(What is needed) Repeat the material verbatim. Images are excluded from the copy.
----
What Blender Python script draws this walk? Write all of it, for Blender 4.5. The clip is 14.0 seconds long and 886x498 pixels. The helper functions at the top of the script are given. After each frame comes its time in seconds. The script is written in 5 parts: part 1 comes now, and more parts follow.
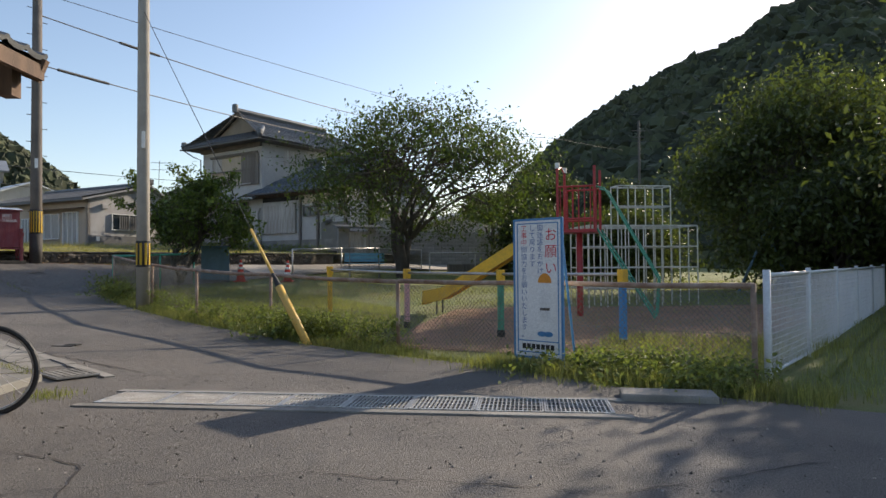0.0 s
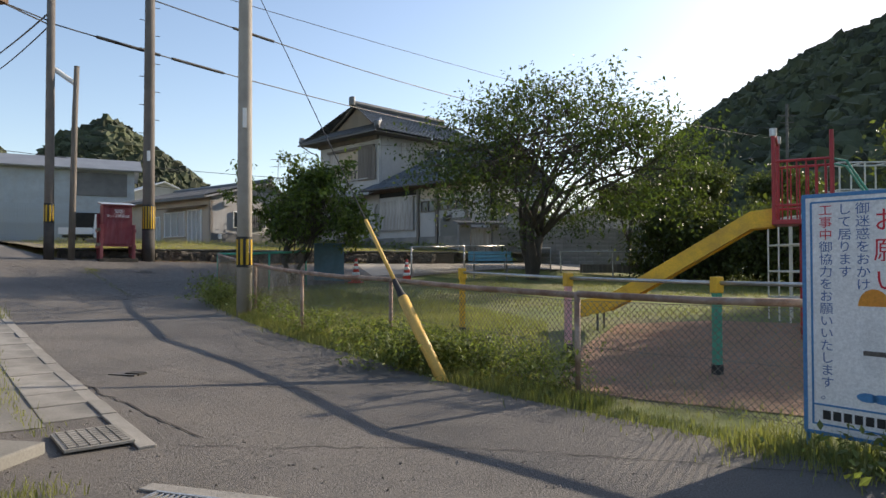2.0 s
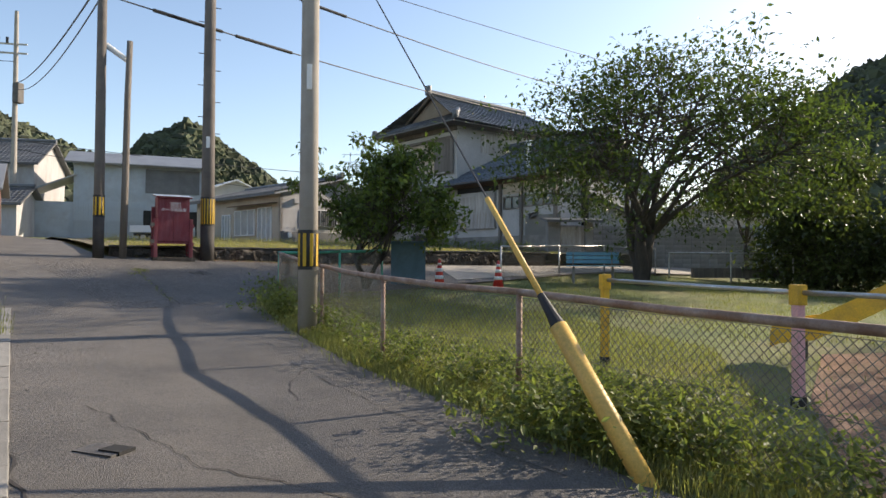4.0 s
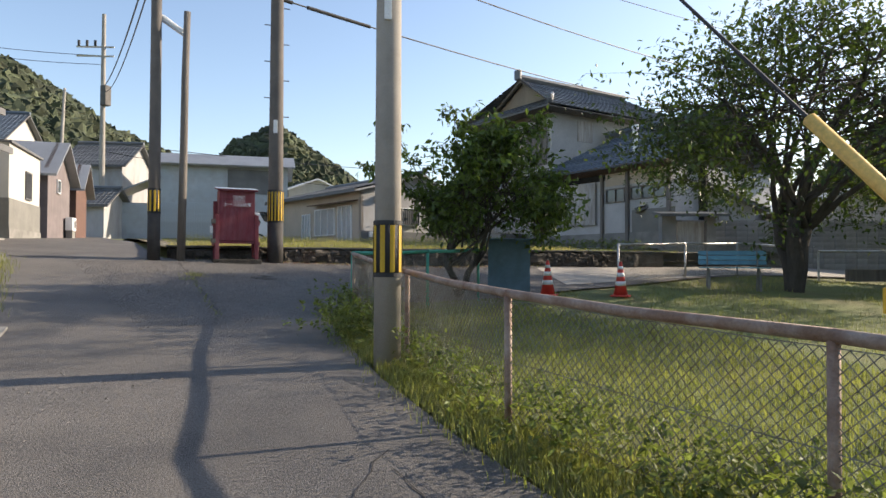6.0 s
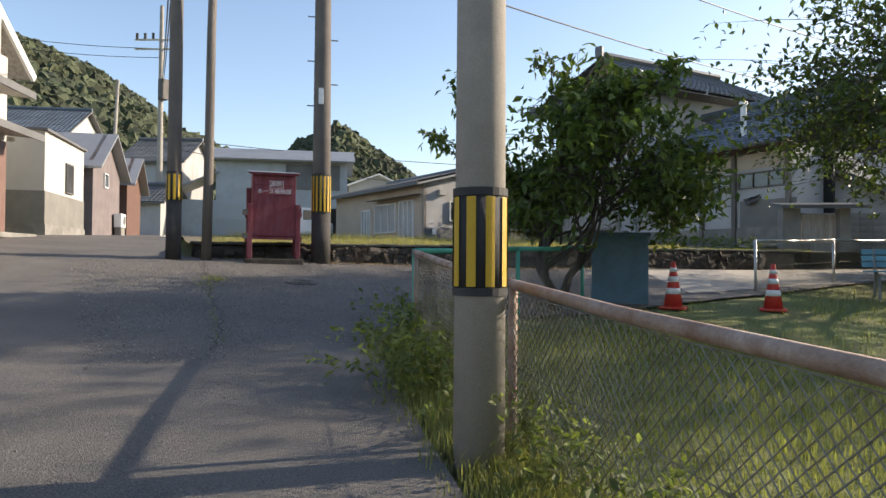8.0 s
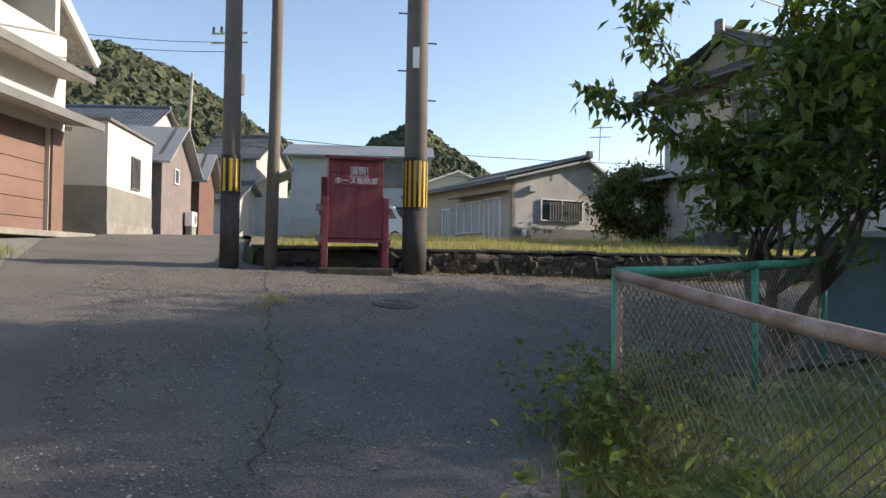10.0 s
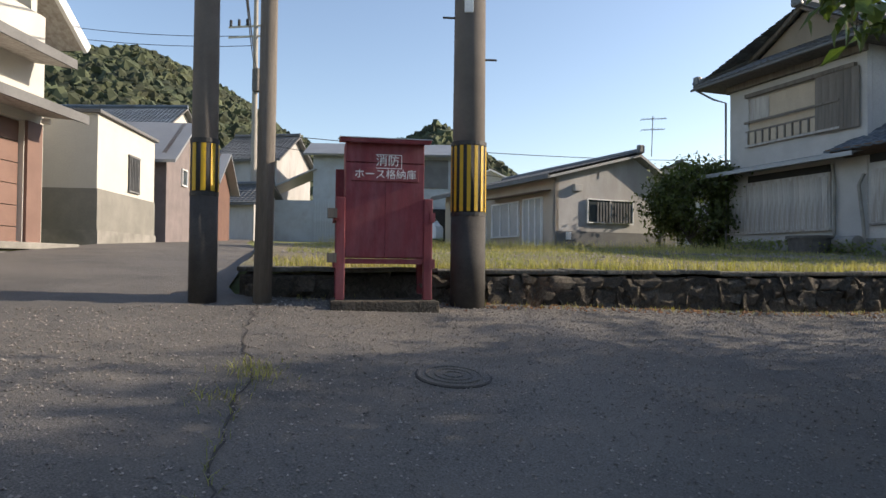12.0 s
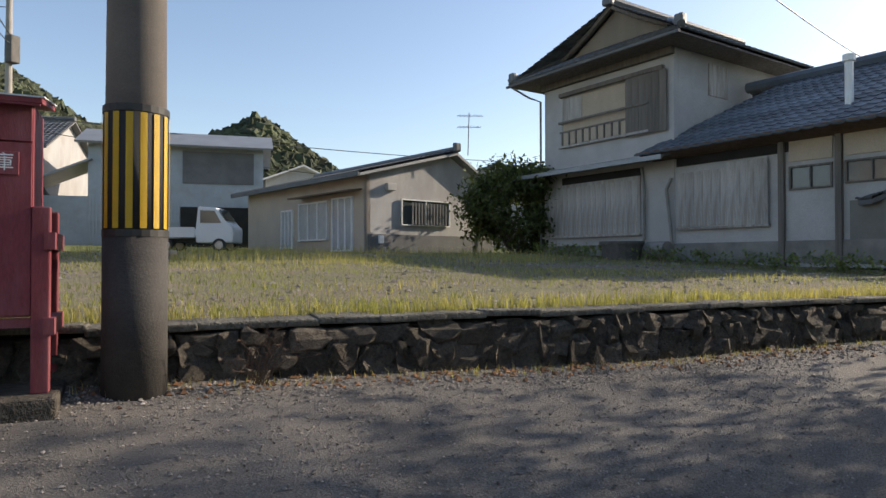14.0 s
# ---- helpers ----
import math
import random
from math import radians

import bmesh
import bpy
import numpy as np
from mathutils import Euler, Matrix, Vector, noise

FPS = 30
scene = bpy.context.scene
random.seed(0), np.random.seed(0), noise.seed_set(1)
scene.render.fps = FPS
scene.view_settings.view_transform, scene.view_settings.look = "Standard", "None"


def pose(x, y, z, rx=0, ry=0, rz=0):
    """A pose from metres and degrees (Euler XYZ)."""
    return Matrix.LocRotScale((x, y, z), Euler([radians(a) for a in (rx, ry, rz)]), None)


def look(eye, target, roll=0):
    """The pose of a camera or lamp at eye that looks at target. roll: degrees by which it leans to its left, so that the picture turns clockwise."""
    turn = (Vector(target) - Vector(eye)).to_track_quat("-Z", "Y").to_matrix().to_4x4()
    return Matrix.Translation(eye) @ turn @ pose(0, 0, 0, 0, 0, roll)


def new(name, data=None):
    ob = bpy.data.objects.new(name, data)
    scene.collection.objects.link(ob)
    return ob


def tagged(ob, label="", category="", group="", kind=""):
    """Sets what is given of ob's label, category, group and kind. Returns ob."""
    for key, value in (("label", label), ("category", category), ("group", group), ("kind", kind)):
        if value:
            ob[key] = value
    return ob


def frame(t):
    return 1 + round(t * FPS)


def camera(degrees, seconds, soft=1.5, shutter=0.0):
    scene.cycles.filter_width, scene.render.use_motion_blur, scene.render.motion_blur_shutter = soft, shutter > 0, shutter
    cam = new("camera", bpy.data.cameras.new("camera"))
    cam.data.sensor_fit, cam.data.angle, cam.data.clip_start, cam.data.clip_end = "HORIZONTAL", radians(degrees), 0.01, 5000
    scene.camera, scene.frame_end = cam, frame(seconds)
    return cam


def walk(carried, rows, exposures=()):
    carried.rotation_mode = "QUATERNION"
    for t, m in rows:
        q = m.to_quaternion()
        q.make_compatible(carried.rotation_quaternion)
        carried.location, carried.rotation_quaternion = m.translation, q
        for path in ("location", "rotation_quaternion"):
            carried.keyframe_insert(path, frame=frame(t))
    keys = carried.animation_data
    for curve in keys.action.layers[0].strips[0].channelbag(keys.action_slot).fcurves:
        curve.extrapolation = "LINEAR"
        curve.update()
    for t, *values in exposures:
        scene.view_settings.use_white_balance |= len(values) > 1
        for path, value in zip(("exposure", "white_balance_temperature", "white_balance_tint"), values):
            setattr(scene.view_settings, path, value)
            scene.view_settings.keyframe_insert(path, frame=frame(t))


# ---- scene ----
cam = camera(67.7, 14.0)
PATH = [
    (0, (-0.317, 0.582, 1.128), (-0.282, 2.581, 1.172), -0.4),
    (0.5, (-0.461, 1.282, 1.125), (-0.526, 3.28, 1.167), -0.2),
    (1, (-0.608, 2.001, 1.133), (-0.768, 3.994, 1.176), -0.1),
    (1.5, (-0.79, 2.708, 1.143), (-1.06, 4.689, 1.186), 0.1),
    (2, (-1.05, 3.38, 1.183), (-1.354, 5.357, 1.223), -0.1),
    (2.5, (-1.308, 4.003, 1.195), (-1.712, 5.961, 1.235), 0.1),
    (3, (-1.581, 4.706, 1.189), (-2.008, 6.659, 1.232), 0.1),
    (5.5, (-3.16, 8.051, 1.226), (-3.848, 9.928, 1.267), 0.4),
    (6, (-3.461, 8.695, 1.236), (-4.199, 10.553, 1.278), 0.2),
    (6.5, (-3.861, 9.365, 1.245), (-4.684, 11.188, 1.283), 0.4),
    (7, (-4.142, 10.002, 1.242), (-4.992, 11.812, 1.283), 0.3),
    (7.5, (-4.537, 10.636, 1.265), (-5.435, 12.422, 1.301), 0.4),
    (8, (-4.963, 11.362, 1.269), (-5.871, 13.143, 1.307), 0.4),
    (8.5, (-5.466, 12.012, 1.31), (-6.433, 13.762, 1.345), 0.5),
    (11, (-8.119, 14.599, 1.532), (-9.252, 16.247, 1.568), 0.8),
    (11.5, (-8.642, 15.189, 1.614), (-9.791, 16.825, 1.649), 0.6),
    (12, (-8.926, 15.699, 1.678), (-10.084, 17.33, 1.715), 0.6),
    (12.5, (-9.148, 16.348, 1.76), (-10.287, 17.991, 1.796), 0.4),
    (13, (-9.29, 16.949, 1.865), (-10.363, 18.636, 1.894), 0.6),
    (13.5, (-9.44, 17.681, 1.914), (-10.273, 19.498, 1.954), -0.2),
    (14, (-9.564, 18.332, 2.0), (-10.264, 20.205, 2.033), -0.0),
]
walk(cam, [(t, look(eye, target, roll)) for t, eye, target, roll in PATH], [(0.0, 0.78, 6850, 14), (3.0, 0.98, 6850, 14), (5.5, 1.1, 6850, 14), (8.5, 1.13, 6850, 14), (11.0, 1.03, 6850, 14), (14.0, 0.85, 6850, 14)])

# ---- light ----
SUN_AZ, SUN_EL = 45.0, 23.5  # degrees clockwise from +y, degrees above the horizon
world = bpy.data.worlds.new("world")
scene.world = world
world.use_nodes = True
wn = world.node_tree.nodes
sky = wn.new("ShaderNodeTexSky")
sky.sky_type = "NISHITA"
sky.sun_disc = False
sky.sun_elevation = radians(SUN_EL)
sky.sun_rotation = radians(SUN_AZ)
sky.air_density, sky.dust_density, sky.ozone_density = 1.0, 0.9, 1.5
wn["Background"].inputs["Strength"].default_value = 0.12
world.node_tree.links.new(sky.outputs[0], wn["Background"].inputs["Color"])
sun = new("sun", bpy.data.lights.new("sun", "SUN"))
sun.data.energy, sun.data.angle, sun.data.color = 3.8, radians(0.6), (1.0, 0.9, 0.74)
sd = Vector((math.sin(radians(SUN_AZ)) * math.cos(radians(SUN_EL)), math.cos(radians(SUN_AZ)) * math.cos(radians(SUN_EL)), math.sin(radians(SUN_EL))))
sun.matrix_world = look(sd * 60, (0, 0, 0))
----
(Result)
What Blender Python script draws this walk? Write all of it, for Blender 4.5. The clip is 14.0 seconds long and 886x498 pixels. The helper functions at the top of the script are given. After each frame comes its time in seconds. The script is written in 5 parts: part 1 comes now, and more parts follow.
0.0 s
2.0 s
4.0 s
6.0 s
8.0 s
10.0 s
12.0 s
14.0 s
# ---- helpers ----
import math
import random
from math import radians

import bmesh
import bpy
import numpy as np
from mathutils import Euler, Matrix, Vector, noise

FPS = 30
scene = bpy.context.scene
random.seed(0), np.random.seed(0), noise.seed_set(1)
scene.render.fps = FPS
scene.view_settings.view_transform, scene.view_settings.look = "Standard", "None"


def pose(x, y, z, rx=0, ry=0, rz=0):
    """A pose from metres and degrees (Euler XYZ)."""
    return Matrix.LocRotScale((x, y, z), Euler([radians(a) for a in (rx, ry, rz)]), None)


def look(eye, target, roll=0):
    """The pose of a camera or lamp at eye that looks at target. roll: degrees by which it leans to its left, so that the picture turns clockwise."""
    turn = (Vector(target) - Vector(eye)).to_track_quat("-Z", "Y").to_matrix().to_4x4()
    return Matrix.Translation(eye) @ turn @ pose(0, 0, 0, 0, 0, roll)


def new(name, data=None):
    ob = bpy.data.objects.new(name, data)
    scene.collection.objects.link(ob)
    return ob


def tagged(ob, label="", category="", group="", kind=""):
    """Sets what is given of ob's label, category, group and kind. Returns ob."""
    for key, value in (("label", label), ("category", category), ("group", group), ("kind", kind)):
        if value:
            ob[key] = value
    return ob


def frame(t):
    return 1 + round(t * FPS)


def camera(degrees, seconds, soft=1.5, shutter=0.0):
    scene.cycles.filter_width, scene.render.use_motion_blur, scene.render.motion_blur_shutter = soft, shutter > 0, shutter
    cam = new("camera", bpy.data.cameras.new("camera"))
    cam.data.sensor_fit, cam.data.angle, cam.data.clip_start, cam.data.clip_end = "HORIZONTAL", radians(degrees), 0.01, 5000
    scene.camera, scene.frame_end = cam, frame(seconds)
    return cam


def walk(carried, rows, exposures=()):
    carried.rotation_mode = "QUATERNION"
    for t, m in rows:
        q = m.to_quaternion()
        q.make_compatible(carried.rotation_quaternion)
        carried.location, carried.rotation_quaternion = m.translation, q
        for path in ("location", "rotation_quaternion"):
            carried.keyframe_insert(path, frame=frame(t))
    keys = carried.animation_data
    for curve in keys.action.layers[0].strips[0].channelbag(keys.action_slot).fcurves:
        curve.extrapolation = "LINEAR"
        curve.update()
    for t, *values in exposures:
        scene.view_settings.use_white_balance |= len(values) > 1
        for path, value in zip(("exposure", "white_balance_temperature", "white_balance_tint"), values):
            setattr(scene.view_settings, path, value)
            scene.view_settings.keyframe_insert(path, frame=frame(t))


# ---- scene ----
cam = camera(67.7, 14.0)
PATH = [
    (0, (-0.317, 0.582, 1.128), (-0.282, 2.581, 1.172), -0.4),
    (0.5, (-0.461, 1.282, 1.125), (-0.526, 3.28, 1.167), -0.2),
    (1, (-0.608, 2.001, 1.133), (-0.768, 3.994, 1.176), -0.1),
    (1.5, (-0.79, 2.708, 1.143), (-1.06, 4.689, 1.186), 0.1),
    (2, (-1.05, 3.38, 1.183), (-1.354, 5.357, 1.223), -0.1),
    (2.5, (-1.308, 4.003, 1.195), (-1.712, 5.961, 1.235), 0.1),
    (3, (-1.581, 4.706, 1.189), (-2.008, 6.659, 1.232), 0.1),
    (5.5, (-3.16, 8.051, 1.226), (-3.848, 9.928, 1.267), 0.4),
    (6, (-3.461, 8.695, 1.236), (-4.199, 10.553, 1.278), 0.2),
    (6.5, (-3.861, 9.365, 1.245), (-4.684, 11.188, 1.283), 0.4),
    (7, (-4.142, 10.002, 1.242), (-4.992, 11.812, 1.283), 0.3),
    (7.5, (-4.537, 10.636, 1.265), (-5.435, 12.422, 1.301), 0.4),
    (8, (-4.963, 11.362, 1.269), (-5.871, 13.143, 1.307), 0.4),
    (8.5, (-5.466, 12.012, 1.31), (-6.433, 13.762, 1.345), 0.5),
    (11, (-8.119, 14.599, 1.532), (-9.252, 16.247, 1.568), 0.8),
    (11.5, (-8.642, 15.189, 1.614), (-9.791, 16.825, 1.649), 0.6),
    (12, (-8.926, 15.699, 1.678), (-10.084, 17.33, 1.715), 0.6),
    (12.5, (-9.148, 16.348, 1.76), (-10.287, 17.991, 1.796), 0.4),
    (13, (-9.29, 16.949, 1.865), (-10.363, 18.636, 1.894), 0.6),
    (13.5, (-9.44, 17.681, 1.914), (-10.273, 19.498, 1.954), -0.2),
    (14, (-9.564, 18.332, 2.0), (-10.264, 20.205, 2.033), -0.0),
]
walk(cam, [(t, look(eye, target, roll)) for t, eye, target, roll in PATH], [(0.0, 0.78, 6850, 14), (3.0, 0.98, 6850, 14), (5.5, 1.1, 6850, 14), (8.5, 1.13, 6850, 14), (11.0, 1.03, 6850, 14), (14.0, 0.85, 6850, 14)])

# ---- light ----
SUN_AZ, SUN_EL = 45.0, 23.5  # degrees clockwise from +y, degrees above the horizon
world = bpy.data.worlds.new("world")
scene.world = world
world.use_nodes = True
wn = world.node_tree.nodes
sky = wn.new("ShaderNodeTexSky")
sky.sky_type = "NISHITA"
sky.sun_disc = False
sky.sun_elevation = radians(SUN_EL)
sky.sun_rotation = radians(SUN_AZ)
sky.air_density, sky.dust_density, sky.ozone_density = 1.0, 0.9, 1.5
wn["Background"].inputs["Strength"].default_value = 0.12
world.node_tree.links.new(sky.outputs[0], wn["Background"].inputs["Color"])
sun = new("sun", bpy.data.lights.new("sun", "SUN"))
sun.data.energy, sun.data.angle, sun.data.color = 3.8, radians(0.6), (1.0, 0.9, 0.74)
sd = Vector((math.sin(radians(SUN_AZ)) * math.cos(radians(SUN_EL)), math.cos(radians(SUN_AZ)) * math.cos(radians(SUN_EL)), math.sin(radians(SUN_EL))))
sun.matrix_world = look(sd * 60, (0, 0, 0))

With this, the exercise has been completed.